If you watch The One Show, you may have seen the presenters and actor David Tennant using their noses to decide whether to drink milk - or not! The story hit the headlines and was featured on the BBC’s popular programme following the announcement that changes to food packaging and labels could save UK households £1 billion annually. Research by WRAP, the people behind Love Food Hate Waste, suggests that these ‘technical’ changes, which help us to buy the right amount and use up what we buy, could save around 350,000 tonnes of good food from ending up in the bin. So, how does changing a date label help to reduce food waste? Almost half of the 5.1 million tonnes of good food wasted from our homes each year happens because we don’t use it in time, and in one-third of those instances a date label is given as the reason why. Moving from a Use By to a Best Before - where safe to do so - gives us more flexibility to eat food after the date; and it’s already happened with some cheeses and pasteurised fruit juice. Simply put: we are less likely to waste food if it has a Best Before rather than a Use By date. Love Food Hate Waste is calling on the industry to review: the date on products that currently have a Use By that are wasted in high volumes and which could move to Best Before; advice to consumers on the shelf-life of products before and after opening; and availability and pricing of smaller/split packs for foods wasted in large amounts largely due to not being used in time, such as bread. So, what’s the advice? A Use By date on a product is there for food safety reasons. You can eat it right up to the Use By, but not after - even if it looks and smells fine. Best Before, on the other hand, is about quality and food should be safe to eat after the date, but it may no longer be at its best.
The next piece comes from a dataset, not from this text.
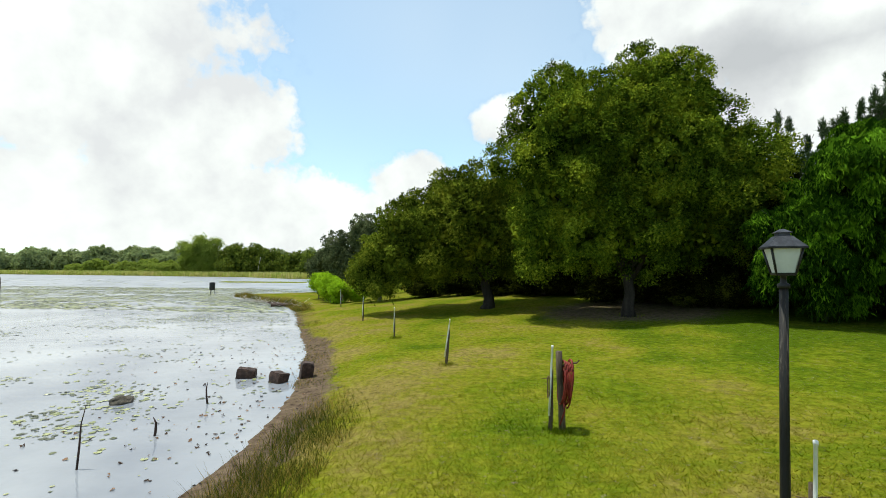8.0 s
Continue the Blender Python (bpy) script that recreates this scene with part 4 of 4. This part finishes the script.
def far_house(x, y, turn, label):
    ob = thing("house", on_ground(x, y), label, "house", "", turn=turn)
    w = Shape()
    w.v = [(-6, -4, 0), (6, -4, 0), (6, 4, 0), (-6, 4, 0), (-6, -4, 3), (6, -4, 3), (6, 4, 3), (-6, 4, 3)]
    w.f = [(3, 2, 1, 0), (4, 5, 6, 7), (0, 1, 5, 4), (1, 2, 6, 5), (2, 3, 7, 6), (3, 0, 4, 7)]
    part("wall", w.mesh("wall", M_HOUSE, False), ob)
    r = Shape()
    r.v = [(-6.6, -4.7, 2.95), (6.6, -4.7, 2.95), (6.6, 4.7, 2.95), (-6.6, 4.7, 2.95), (-6.6, 0, 5.0), (6.6, 0, 5.0)]
    r.f = [(3, 2, 1, 0), (0, 1, 5, 4), (2, 3, 4, 5), (1, 2, 5), (3, 0, 4)]
    part("roof", r.mesh("roof", M_TILE, False), ob)
    for k in (-3.5, 0.2, 3.6):
        p = Shape()
        p.v = [(k + a, -4.0 - b, c) for b in (0, 0.05) for a, c in ((-0.7, 0.9), (0.7, 0.9), (0.7, 2.2), (-0.7, 2.2))]
        p.f = [(0, 1, 2, 3), (7, 6, 5, 4), (0, 4, 5, 1), (1, 5, 6, 2), (2, 6, 7, 3), (3, 7, 4, 0)]
        part("window", p.mesh("window", M_PLASTIC, False), ob)


far_house(-224, 262, -20, "pale low house seen between trees beyond the lake")
tagged(new("pole", Shape().ring([(-88.5, 185, -1.3), (-87.9, 185, 3.0), (-87.2, 185, 6.6)], [0.07, 0.06, 0.05], 8).mesh("pole", M_PALEWOOD)), "thin pale leaning pole on the far shore", "pole")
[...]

If you’re finding it tricky to make the most of your milk, here are our five steps to success:
- Check your fridge temperature. It needs to be below 5 degrees C. If your fridge doesn’t have a thermometer, get one and see.
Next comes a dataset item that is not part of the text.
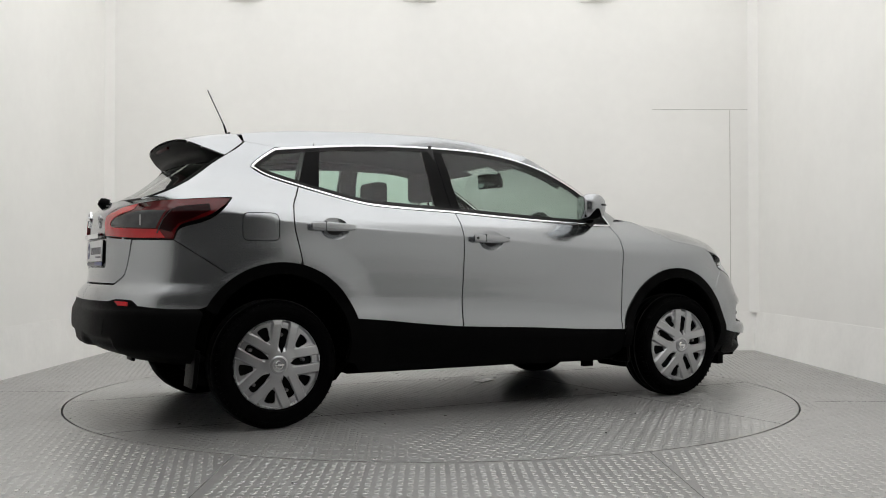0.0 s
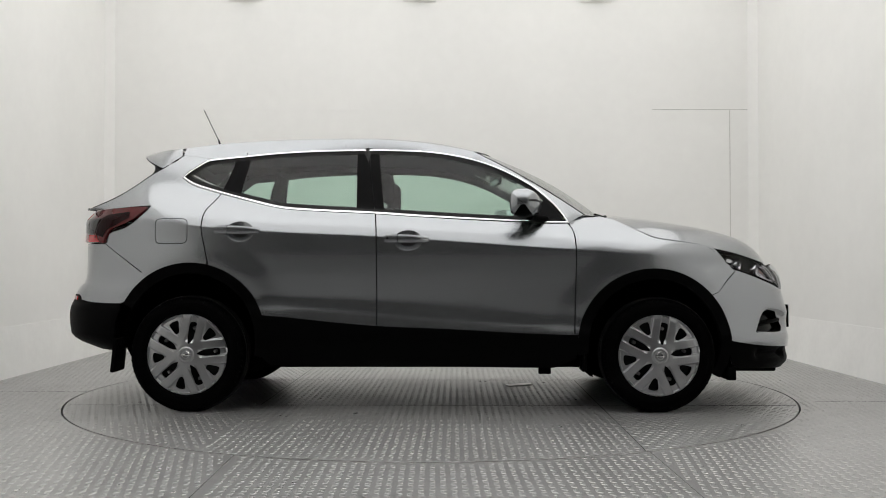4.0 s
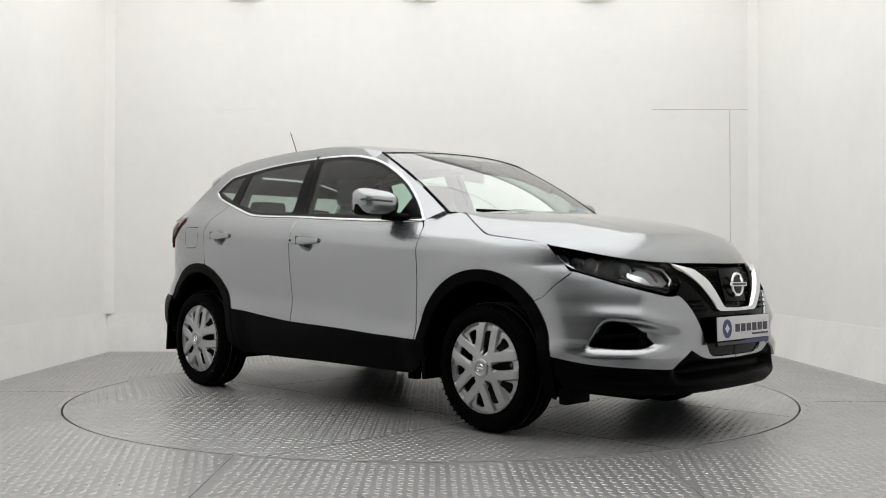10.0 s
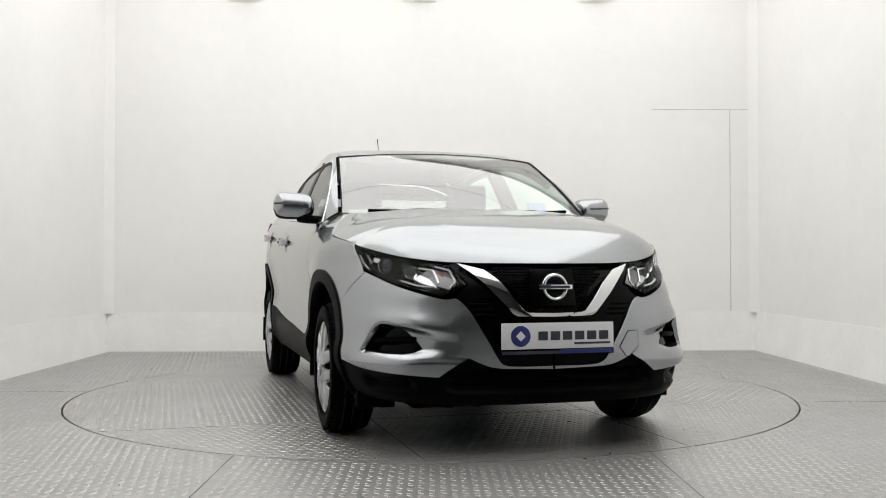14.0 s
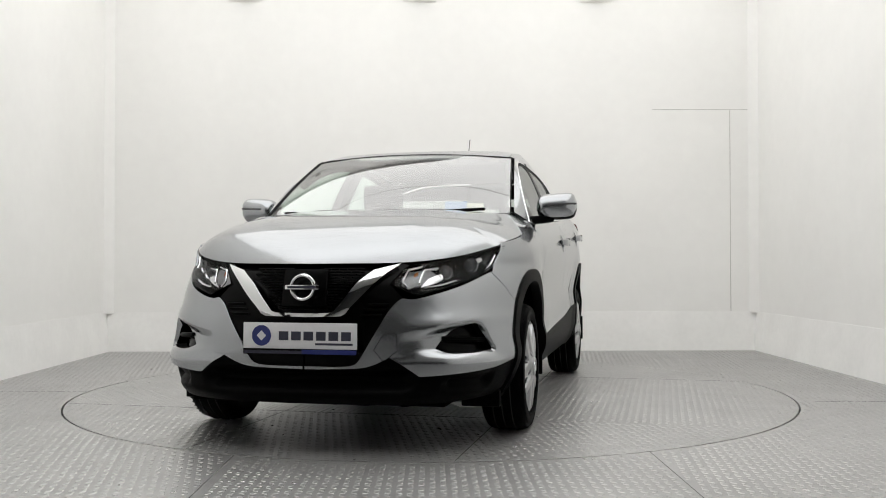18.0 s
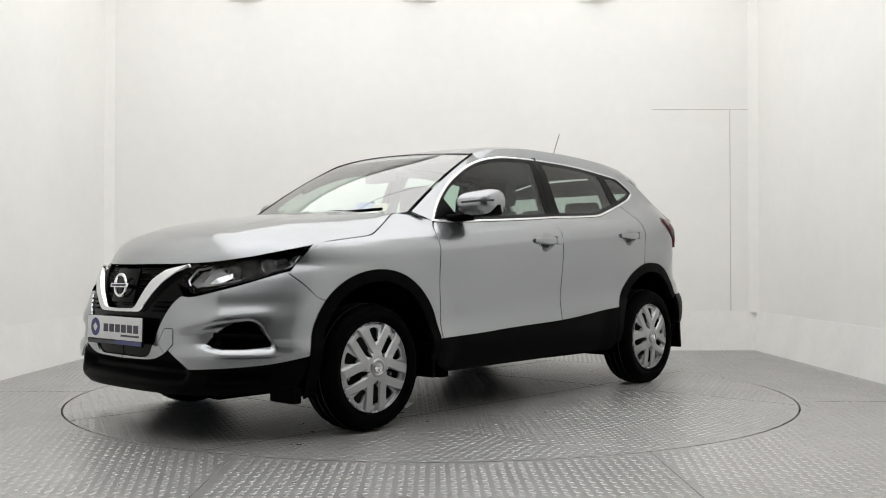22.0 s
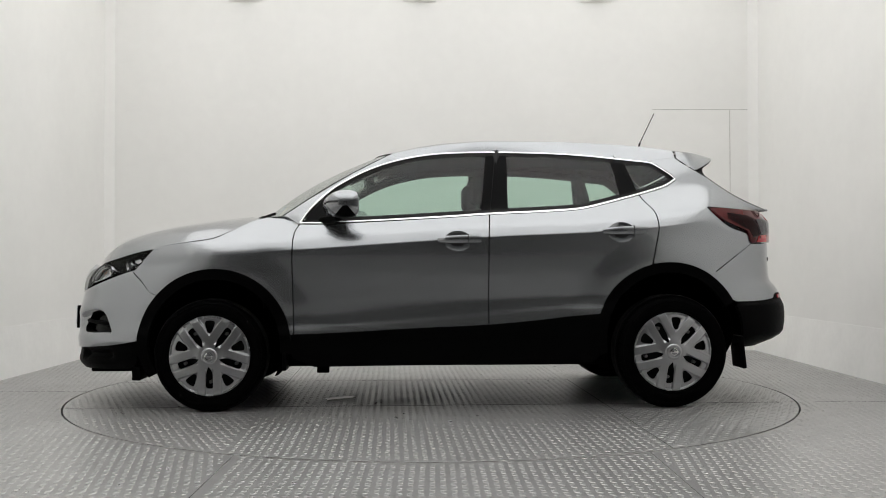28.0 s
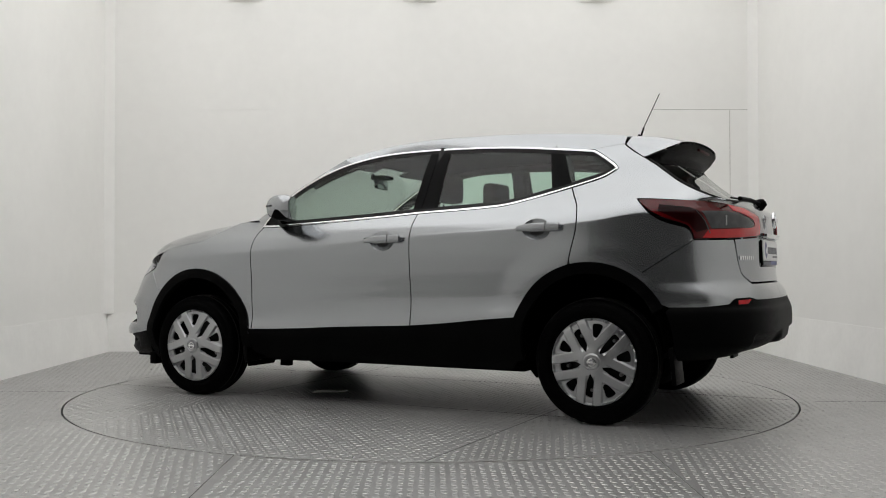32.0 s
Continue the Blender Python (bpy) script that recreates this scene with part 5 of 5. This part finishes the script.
# steering wheel on the right-hand side
sw = Matrix.Translation((.52, -.37, .985)) @ Matrix.Rotation(radians(-66), 4, "Y")
bm = bmesh.new()
tube_bm([(.185 * math.cos(a), .185 * math.sin(a), 0) for a in np.linspace(0, 2 * math.pi, 41)], .015, 8, bm, caps=False)
st = part("steering_wheel", place(bm, sw), TRIM, car, "dark three-spoke steering wheel")
part("steering_hub", place(box_bm(-.07, .07, -.08, .08, -.02, .025, .02), sw), TRIM, st)
for a in (0, 180, 270):
    c, s = math.cos(radians(a + 90)), math.sin(radians(a + 90))
    part("steering_spoke", place(tube_bm([(.05 * c, .05 * s, 0), (.18 * c, .18 * s, 0)], .013, 6), sw), TRIM, st)
part("steering_column", tube_bm([(.53, -.37, .98), (.78, -.37, .90)], .04, 10), TRIM, st)
# interior mirror with a hanging tag, sun visors, dash screen
im = part("interior_mirror", place(box_bm(-.012, .012, -.115, .115, -.033, .033, .012), Matrix.Translation((.45, 0, 1.375)) @ Matrix.Rotation(radians(12), 4, "Z")), GLOSS, car, "interior mirror on a stalk")
part("mirror_glass", place(box_bm(-.0145, -.011, -.105, .105, -.027, .027, .001), Matrix.Translation((.45, 0, 1.375)) @ Matrix.Rotation(radians(12), 4, "Z")), MIRROR, im)
part("mirror_stalk", tube_bm([(.46, 0, 1.39), (.52, 0, 1.445)], .012, 8), GLOSS, im)
part("sensor_housing", box_bm(.38, .50, -.06, .06, 1.405, 1.435, .012), GLOSS, im)
for y in (.36, -.36):
    part("sun_visor", place(box_bm(-.08, .08, -.19, .19, -.008, .008, .006), Matrix.Translation((.33, y, 1.475)) @ Matrix.Rotation(radians(22), 4, "Y")), LINER, car, "grey sun visor")
part("seat_belt", tube_bm([(-.34, .66, 1.36), (-.30, .67, 1.0), (-.25, .68, .6)], .012, 6), SEAT, car)
part("seat_belt", tube_bm([(-.34, -.66, 1.36), (-.30, -.67, 1.0), (-.25, -.68, .6)], .012, 6), SEAT, car)


# ---- what turns ----
def motions():
    angles = [(0, 27.49), (2, 13.0), (3.5, 2.14), (6, -16.02), (9, -38.08), (11, -52.72), (13, -67.34), (14.5, -78.21), (16.5, -92.73), (19, -111.04), (21, -125.8),
              (23, -140.66), (25.5, -159.05), (28, -177.57), (30, -192.47), (32, -207.37)]
    rows = [(t, pose(0, 0, 0, rz=a)) for t, a in angles]
    walk(turntable, rows)
    walk(car, [(t, m @ Matrix.Translation((-.033, -.048, 0))) for t, m in rows])


motions()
- Think about how much milk you’re buying. Try buying smaller bottles. If you’re worried, buy two smaller bottles and freeze one as insurance!
- Speaking of freezing – you can freeze milk (before the Use By).
- If you’re freezing a lotta bottle, take a bit out first (brew anyone?) to allow room for expansion.
- If you’ve got a small amount left, freeze it in ice cube trays – you can pop a cube or two straight into your tea or coffee!